Google cloud revenue boosted parent company Alphabet’s latest fiscal quarter. However, while the tech giant beat Wall Street’s earnings estimates, it fell short on revenue estimates, which sent Alphabet stock tumbling in after-hours trading on Thursday and well into Friday.
Alphabet’s revenues hit $33.7 billion for the third quarter of 2018, up 21 percent versus the third quarter of 2017. Analysts, however, expected $34.04 billion.
Google’s major cloud competitors Amazon Web Services (AWS) and Microsoft this week posted their latest quarterly results that showed a slight dip in their cloud businesses this quarter, according to data from Synergy Research Group.
Amazon’s report saw its cloud business revenue grow 46 percent, which CFO Brian Olsavsky admitted “is slightly down.” And while Microsoft’s commercial cloud revenues increased 47 percent year over year to $8.5 billion, it was down from the 53 percent year-over-year surge it witnessed in the previous quarter.
Alphabet doesn’t report cloud revenue as a separate segment but instead classified it as “Google other revenue.” This segment was up 29 percent year over year to $4.6 billion, fueled by cloud and Google Play growth.
Google CEO Sundar Pichai said the company’s banking on its investment in machine learning and its commitment to open infrastructure to drive further growth among enterprise cloud customers.
“We’re very aligned with where the market is headed in the long run,” Pichai said, according to an earnings call transcript. “And this notion of supporting open architecture so that enterprises don’t feel locked in and allowing for a multi-cloud environment to develop.
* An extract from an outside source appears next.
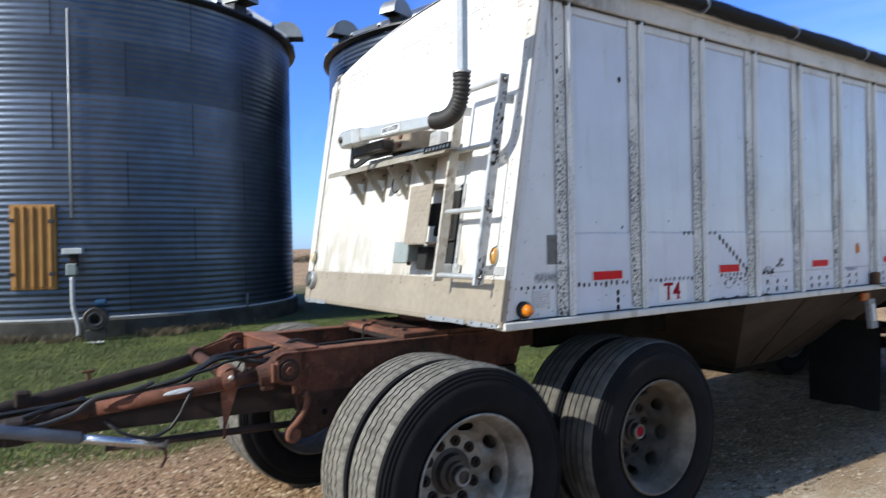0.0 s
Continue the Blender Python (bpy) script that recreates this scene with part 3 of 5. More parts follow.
def put_wheel(owner, x, y, z, outward=-1, style="grey", detail=True, cap="steel", turn=0.0, sunk=0.12, inset=0.05):
    """A wheel under a vehicle: rim > tyre, disc, hub, nuts. Its outer wall stands at y and faces outward."""
    m = pose(x, y, z, 0, turn, 0 if outward < 0 else 180) @ Matrix.Scale(WHEEL_SCALE, 4)
    rim_mat = M["rim"] if style == "grey" else M["rim_brown"]
    key = ("rim", style)
    if key not in TYRE_DATA:
        TYRE_DATA[key] = part("wheel", rim_mesh(), rim_mat, owner, smooth=True)
        w = TYRE_DATA[key]
    else:
        w = again(TYRE_DATA[key], Matrix.Identity(4), owner)
    w.matrix_basis = owner.matrix_basis.inverted() @ m
    kind_ = ("tyre_dusty" if x < 0 else "tyre_worn") if owner.name.startswith("converter") else "tyre_shaded"
    if kind_ not in TYRE_DATA:
        if kind_ == "tyre_dusty":
            TYRE_DATA[kind_] = part("tyre", tyre_mesh(), [M["rubber"], M["tread"], M["groove"]], w, "worn black tyre with zigzag ribs and dusty tread")
        elif kind_ == "tyre_worn":
            TYRE_DATA[kind_] = part("tyre", tyre_mesh(False, 5, 0.010), [M["rubber"], M["tread_worn"], M["groove"]], w, "worn black tyre with straight ribs")
        else:
            TYRE_DATA[kind_] = part("tyre", tyre_mesh(False, 6, 0.004), [M["rubber"], M["tread_dark"], M["rubber"]], w, "black tyre with shallow straight ribs")
    else:
        again(TYRE_DATA[kind_], Matrix.Identity(4), w)
    if detail:
        deep = Matrix.Translation((0, sunk, 0))
        key = ("disc", style)
        if key not in TYRE_DATA:
            TYRE_DATA[key] = part("disc", disc_mesh(), rim_mat if style == "grey" else M["disc_brown"], w, smooth=True)
            disc = TYRE_DATA[key]
        else:
            disc = again(TYRE_DATA[key], Matrix.Identity(4), w)
        disc.matrix_basis = Matrix.Translation((0, inset, 0))
        if "hub" not in TYRE_DATA:
            TYRE_DATA["hub"] = part("hub", lathe([(0.001, 0.020), (0.030, 0.021), (0.044, 0.026), (0.046, 0.050), (0.058, 0.052), (0.060, 0.074), (0.084, 0.078), (0.088, 0.112), (0.108, 0.118), (0.114, 0.17)], 32), M["hub"], w, "dark greasy wheel hub")
            hub = TYRE_DATA["hub"]
        else:
            hub = again(TYRE_DATA["hub"], Matrix.Identity(4), w)
        hub.matrix_basis = deep
        if "drum" not in TYRE_DATA:
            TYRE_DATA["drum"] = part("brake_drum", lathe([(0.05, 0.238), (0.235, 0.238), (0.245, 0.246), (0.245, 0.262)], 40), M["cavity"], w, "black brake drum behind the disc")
        else:
            again(TYRE_DATA["drum"], Matrix.Identity(4), w)
        if cap == "red":
            ring = part("hub_cap", lathe([(0.030, 0.016), (0.036, 0.012), (0.041, 0.016), (0.042, 0.032)], 24), M["rim"], w, "bare steel hub ring round a red cap")
            ring.matrix_basis = deep
            part("cap", lathe([(0.001, 0.014), (0.020, 0.015), (0.029, 0.019), (0.029, 0.03)], 20), M["red_text"], ring, "dark red hub cap")
        else:
            part("hub_cap", lathe([(0.030, 0.014), (0.037, 0.010), (0.043, 0.014), (0.043, 0.032)], 24), M["rim"], w, "bare steel hub ring").matrix_basis = deep
        if "nut" not in TYRE_DATA:
            bm = bmesh.new()
            # wide dark disc below each nut stands for the shaded bolt hole
            put_tube(bm, [(0, 0.102, 0), (0, 0.125, 0)], 0.026, 14)
            put_tube(bm, [(0, 0.085, 0), (0, 0.102, 0)], 0.013, 6)
            TYRE_DATA["nut"] = part("wheel_nut", bm, M["rust_dark"], w)
            first = TYRE_DATA["nut"]
        else:
            first = again(TYRE_DATA["nut"], Matrix.Identity(4), w)
        for k in range(10):
            a = 2 * math.pi * (k + 0.5) / 10
            mm = Matrix.Translation((0.145 * math.cos(a), inset + 0.066, 0.142 * math.sin(a)))
            if k == 0:
                first.matrix_basis = mm
            else:
                again(TYRE_DATA["nut"], mm, w)
    return w


# ---- grain trailer ----
W, ZB, LEAN_K, FOOT_X = 2.425, 1.285, 0.181, -0.010
XR, XR_TOP = 7.78, 7.63
POSTS = [0.436 + 0.574 * k for k in range(13)]
trailer = thing("grain_trailer", "white hopper-bottom grain trailer with corroded aluminium posts, parked on a dolly", "trailer")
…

That’s the direction we are betting on and our indications are that the market is headed in that direction as well.”
On-Prem Cloud Still Big
While Google increased its cloud market share during the third quarter to 7 percent, it still lags far behind the top two vendors AWS (34 percent) and Microsoft Azure (14 percent), according to Synergy Research. And it’s worth nothing that both Amazon and Microsoft have a similar multi-cloud approach. Amazon has its AWS public cloud and on-premises hybrid cloud partnership with VMware while Microsoft has its Azure public cloud and Azure Stack on-premises products.
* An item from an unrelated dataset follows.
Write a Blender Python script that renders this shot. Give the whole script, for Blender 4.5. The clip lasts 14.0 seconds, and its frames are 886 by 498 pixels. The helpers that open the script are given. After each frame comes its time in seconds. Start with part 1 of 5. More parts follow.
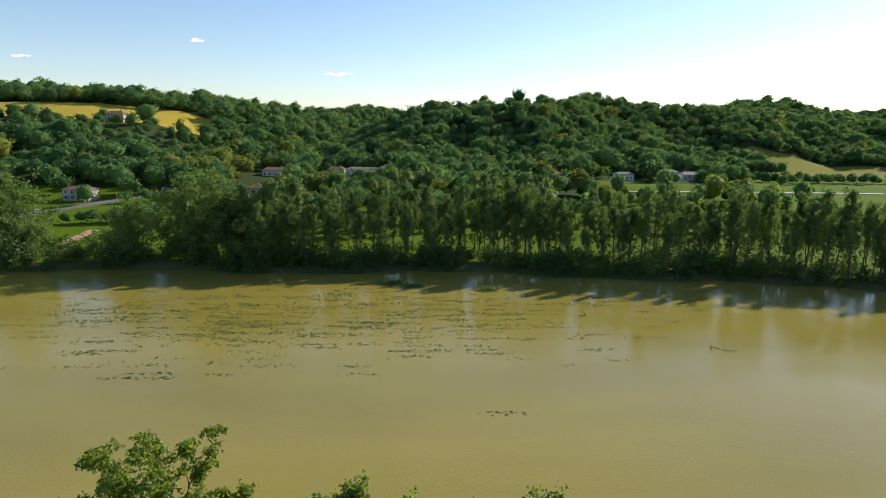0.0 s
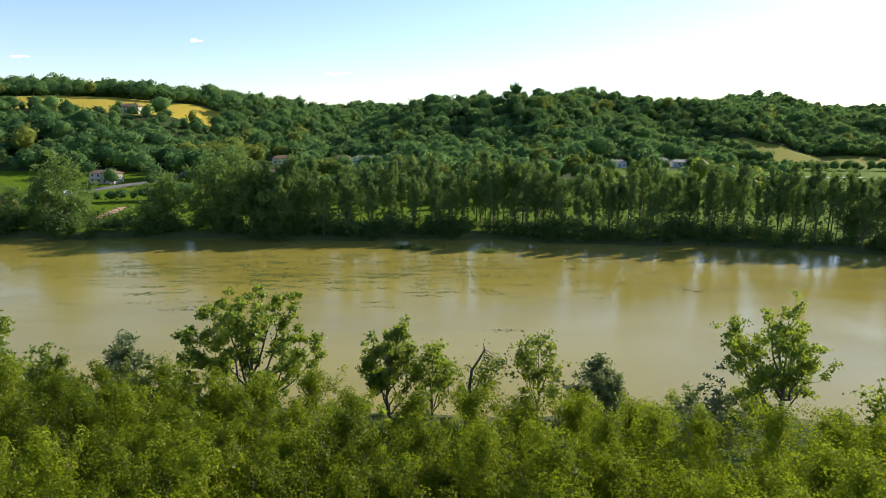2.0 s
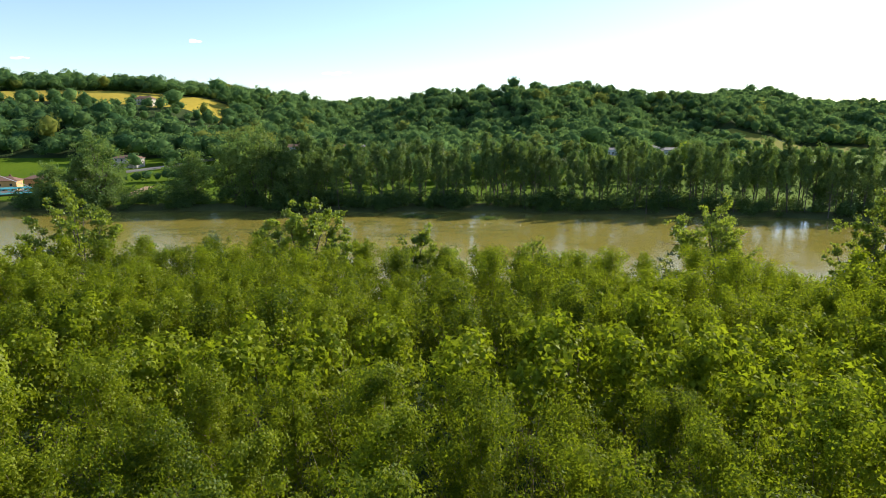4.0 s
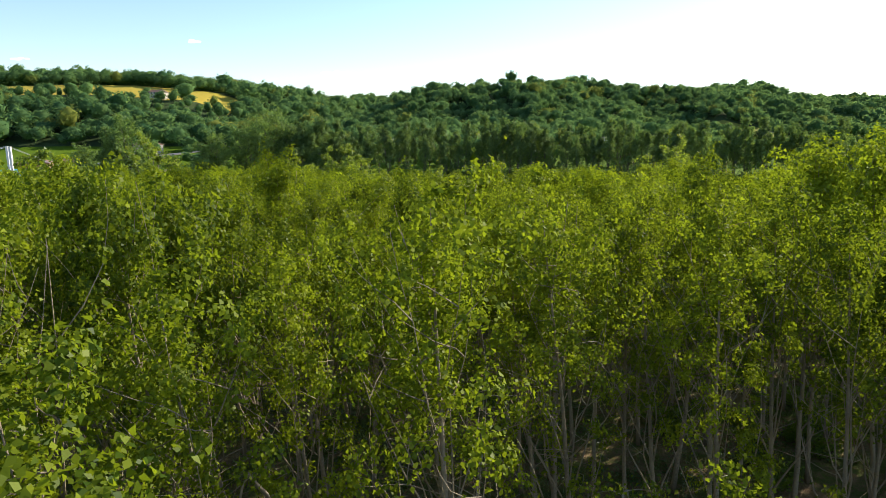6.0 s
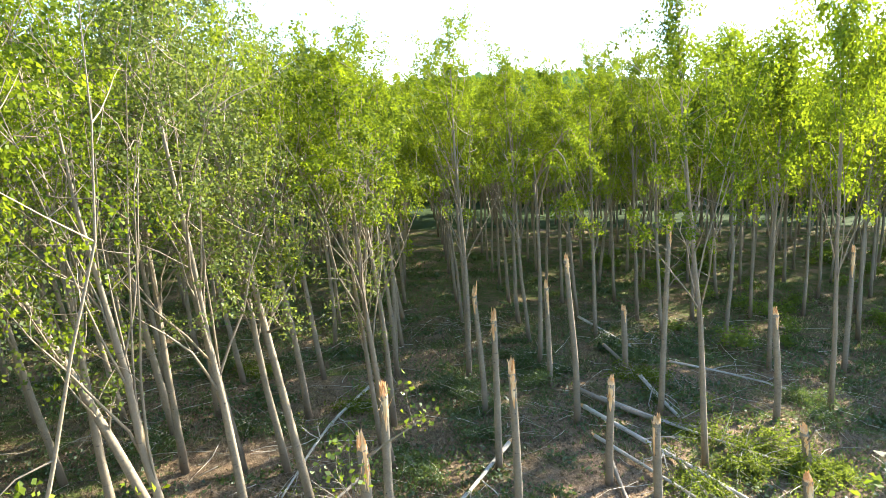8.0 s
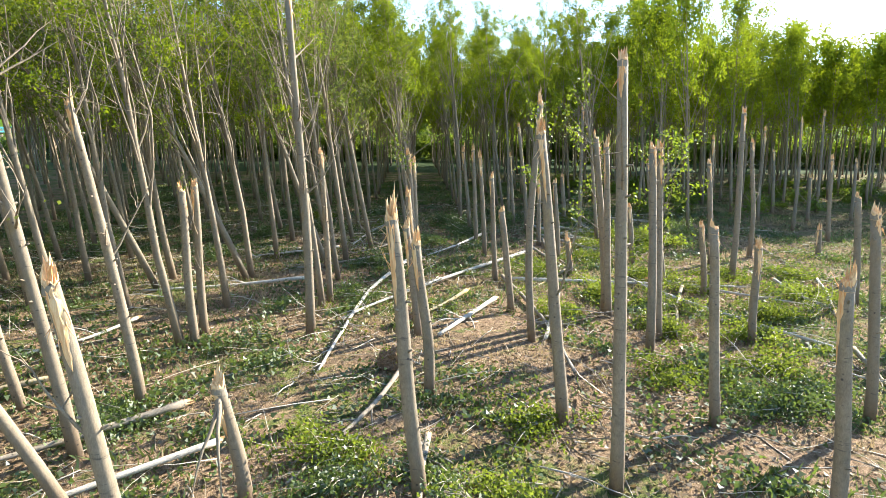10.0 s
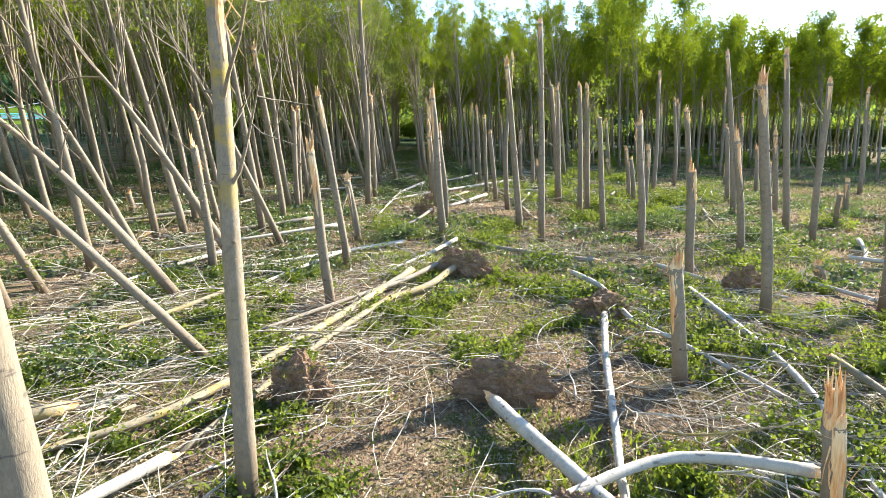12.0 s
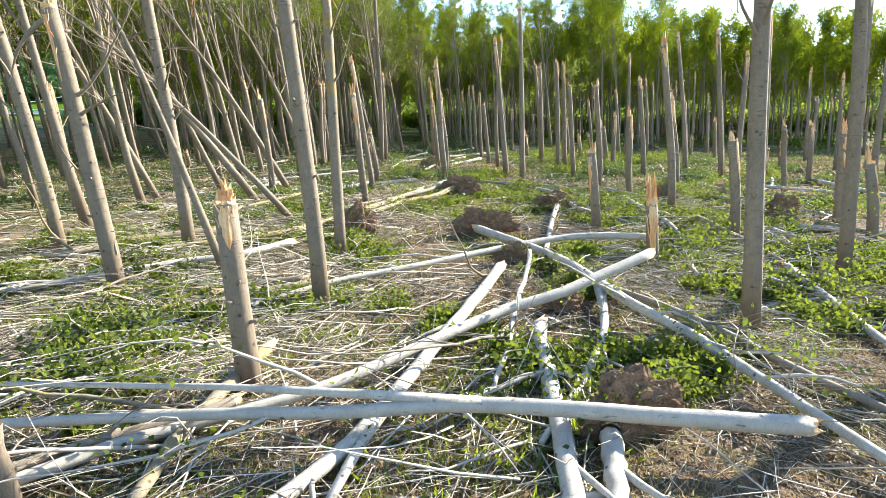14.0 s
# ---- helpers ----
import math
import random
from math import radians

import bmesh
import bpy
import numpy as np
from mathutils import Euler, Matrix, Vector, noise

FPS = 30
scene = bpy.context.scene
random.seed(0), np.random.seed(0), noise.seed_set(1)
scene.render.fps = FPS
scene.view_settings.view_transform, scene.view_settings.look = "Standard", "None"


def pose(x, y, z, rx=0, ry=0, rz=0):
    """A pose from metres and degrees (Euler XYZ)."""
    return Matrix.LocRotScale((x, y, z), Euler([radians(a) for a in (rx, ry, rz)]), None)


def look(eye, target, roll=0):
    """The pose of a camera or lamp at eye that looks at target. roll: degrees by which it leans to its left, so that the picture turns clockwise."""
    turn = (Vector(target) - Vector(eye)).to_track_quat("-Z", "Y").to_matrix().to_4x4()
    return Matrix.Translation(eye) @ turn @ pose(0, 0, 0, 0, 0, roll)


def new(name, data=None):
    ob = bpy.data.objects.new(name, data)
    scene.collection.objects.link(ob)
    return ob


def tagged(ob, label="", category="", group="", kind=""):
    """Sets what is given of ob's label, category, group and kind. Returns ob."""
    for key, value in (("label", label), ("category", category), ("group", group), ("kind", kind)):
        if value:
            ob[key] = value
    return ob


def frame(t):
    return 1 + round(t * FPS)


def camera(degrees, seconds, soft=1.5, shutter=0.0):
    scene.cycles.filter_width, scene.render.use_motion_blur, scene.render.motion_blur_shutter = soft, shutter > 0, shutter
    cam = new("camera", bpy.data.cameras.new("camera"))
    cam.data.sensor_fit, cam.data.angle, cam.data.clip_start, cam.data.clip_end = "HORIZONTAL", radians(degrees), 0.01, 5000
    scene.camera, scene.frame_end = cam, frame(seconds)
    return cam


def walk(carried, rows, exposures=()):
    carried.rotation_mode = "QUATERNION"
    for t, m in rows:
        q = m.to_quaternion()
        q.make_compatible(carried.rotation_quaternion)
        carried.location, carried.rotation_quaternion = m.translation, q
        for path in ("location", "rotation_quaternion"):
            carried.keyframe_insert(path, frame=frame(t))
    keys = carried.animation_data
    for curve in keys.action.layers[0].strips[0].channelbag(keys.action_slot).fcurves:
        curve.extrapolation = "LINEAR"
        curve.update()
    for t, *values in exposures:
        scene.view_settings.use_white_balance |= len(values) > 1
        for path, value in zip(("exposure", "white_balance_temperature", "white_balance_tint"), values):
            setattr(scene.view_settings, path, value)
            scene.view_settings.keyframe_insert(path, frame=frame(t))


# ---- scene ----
cam = camera(70.00, 14.0, soft=0.8)
PATH = [
    (0.0, look((15.891, 148.808, 47.511), (16.653, 168.436, 43.749), 0.82)),
    (0.5, look((15.017, 142.708, 45.685), (15.795, 162.336, 41.924), 0.77)),
    (1.0, look((14.136, 136.589, 43.807), (14.930, 156.216, 40.046), 0.71)),
    (1.5, look((13.247, 130.450, 41.876), (14.055, 150.077, 38.115), 0.64)),
    (2.0, look((12.351, 124.292, 39.892), (13.173, 143.919, 36.133), 0.58)),
    (2.5, look((11.448, 118.118, 37.859), (12.284, 137.744, 34.101), 0.51)),
    (3.0, look((10.544, 111.940, 35.796), (11.392, 131.565, 32.039), 0.44)),
    (3.5, look((9.644, 105.774, 33.724), (10.505, 125.399, 29.969), 0.36)),
    (4.0, look((8.754, 99.637, 31.665), (9.626, 119.262, 27.913), 0.29)),
    (4.5, look((7.880, 93.544, 29.643), (8.763, 113.170, 25.892), 0.21)),
    (5.0, look((7.029, 87.495, 27.670), (7.923, 107.120, 23.921), 0.13)),
    (5.5, look((6.212, 81.417, 25.730), (7.116, 101.041, 21.980), 0.06)),
    (6.0, look((5.441, 75.220, 23.798), (6.354, 94.844, 20.045), 0.01)),
    (6.5, look((4.741, 68.880, 21.853), (5.664, 88.501, 18.094), -0.03)),
    (7.0, look((4.197, 62.618, 19.892), (5.129, 82.238, 16.122), -0.04)),
    (7.5, look((3.859, 56.641, 17.927), (4.800, 76.257, 14.141), -0.03)),
    (8.0, look((3.576, 50.823, 16.011), (4.527, 70.434, 12.202), 0.03)),
    (8.5, look((3.211, 45.000, 14.197), (4.171, 64.605, 10.359), 0.12)),
    (9.0, look((2.856, 39.179, 12.497), (3.825, 58.777, 8.623), 0.24)),
    (9.5, look((2.613, 33.436, 10.926), (3.591, 53.025, 7.014), 0.37)),
    (10.0, look((2.377, 27.953, 9.570), (3.363, 47.534, 5.619), 0.51)),
    (10.5, look((2.005, 22.926, 8.519), (2.999, 42.499, 4.529), 0.63)),
    (11.0, look((1.534, 18.355, 7.727), (2.535, 37.920, 3.701), 0.74)),
    (11.5, look((1.139, 14.092, 7.046), (2.145, 33.650, 2.989), 0.81)),
    (12.0, look((0.882, 10.222, 6.394), (1.891, 29.774, 2.310), 0.84)),
    (12.5, look((0.689, 7.034, 5.779), (1.701, 26.582, 1.673), 0.84)),
    (13.0, look((0.534, 4.453, 5.222), (1.547, 23.997, 1.099), 0.80)),
    (13.5, look((0.409, 2.334, 4.741), (1.422, 21.876, 0.606), 0.73)),
    (14.0, look((0.310, 0.649, 4.340), (1.322, 20.190, 0.197), 0.62)),
]
EXPOSURES = [(t, e, k, 14.0) for t, e, k in ((0, 0.38, 6600.0), (1.5, 0.60, 6600.0), (4.5, 0.80, 6600.0), (6.5, 1.0, 6500.0), (7.0, 1.34, 6450.0), (8.0, 2.50, 6350.0), (9.0, 2.20, 6300.0), (11.5, 1.97, 6120.0), (14, 1.83, 6180.0))]
walk(cam, PATH, EXPOSURES)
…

When asked about Google’s on-premises strategy, Pichai said the company is “thoughtfully looking at it,” and cited its partnerships with SAP, Pivotal, and VMware. Google also has a hybrid-cloud product with Cisco and its own Kubernetes-based GKE On Prem available to early access customers.
On-premises data centers remain “a big, big requirement for customers,” and these partnerships help Google address those companies’ needs, Pichai said. When it comes to hybrid cloud, “we are thinking about how to do that better,” Pichai said. “Our overall approach to cloud hybrid modernization I think is the right long-term direction and so we are doing that.”